Introduction
This is a research essay about the topic of City. The basic structure, concept and definition would be presented for city and they would be explained in a descriptive manner. There is no specific definition available for the word “city” because every person has got his own ideas and thoughts related to the word “City”. Their definitions might be different from one another to some extent, but they all mean the same.
Essay Body
(LeGates and Stout 98) The word “City” is very different from a town. City compromises of a very huge, outsized and heavily populated metropolitan area which is administered by many independent districts. This area is built up with the help of many constructive minds’ thinking, planning and structural organizers. Everything manufactured in the city is observed and supported by the municipality departments, so that the inhabitants and people related to those areas could be provided by the basic standards of living with area defined city limits or boundaries. The basic standards supervised and planned by the city management of the city are facilities of power, education, water, sewerage, earnings, goods and services, drainage, waste management, recreation, food, and many other services which could support the daily routine lives of the citizens. A city has also some form of regulations, taxations, and administration departments to take care of the routine casualties.

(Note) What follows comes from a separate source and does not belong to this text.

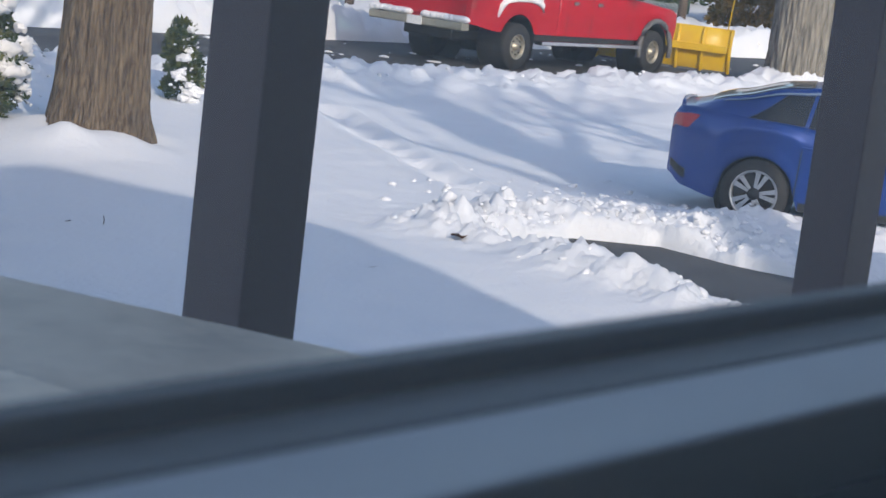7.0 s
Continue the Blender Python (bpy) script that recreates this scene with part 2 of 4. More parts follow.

“The city… is to be understood here as architecture. By architecture I mean not only the visible image of the city and the sum of its different architectures, but architecture as construction, the construction of the city over time.” Also Rossi.
A city is a place where the commercial, educational, institutional, residential and recreational needs are fulfilled and met with each other in co-ordinance. It allows people from different areas, cultures, religions, colors, castes, and behaviors to get along and live in separate groups form, so that they could socially coordinate with one another while enjoying their freedom in their restricted areas or boundaries. The word “city” is indefinite and unclear itself so archaeologists like to write as a criterion of civilization. City is usually formed because of the advantages of increasing returns to scale and economies of scale.
“A city is a relatively large, dense, permanent settlement of heterogeneous individuals and groups of individuals organized to perform, or to facilitate the performance of, locality-relevant functions in an integrated manner and to ensure integration with the social system of which the city is a part.” Alan S. Berg.
(Berger 168) The size of the population is one reason of urban heterogeneity, which could be considered as a part of the definition of the word “city”, and thus, has its own costs and results, but size of the city has costs and results apart from the increased amount of heterogeneity. The concept of city must take into description of the physical contact, size and compactness of the population, as well as deviations in institutional structures and types of people living there. The primary shape and relationship of the city is not dependent on the specific individuals, but it is directly dependent on the classes of people living in it. The social life concept of city is also very straight and simple; the people living in the city does not intercept or interrupt each other’s daily routine directly, but they gather information of one another to some extends and help each other if there is a need. This is because of the fact that every city is categorized by its social life adapted by the people living in it.
Conclusion
As a whole, a city could be immense in size which provides basic and all facilities needed by the people living in it. But its concept is wide enough to protect their rights, lifestyles, careers, jobs, houses, boundaries under certain limits. The size and concept of the city could remain the same, but the people could change with the passage of time.
Works Cited
Richard T. LeGates, Frederic Stout; 2003, The City Reader, Published by Routledge, p98.
Alan S. Berger, 1978, The City: Urban Communities and Their Problems, Published by Brown, p168.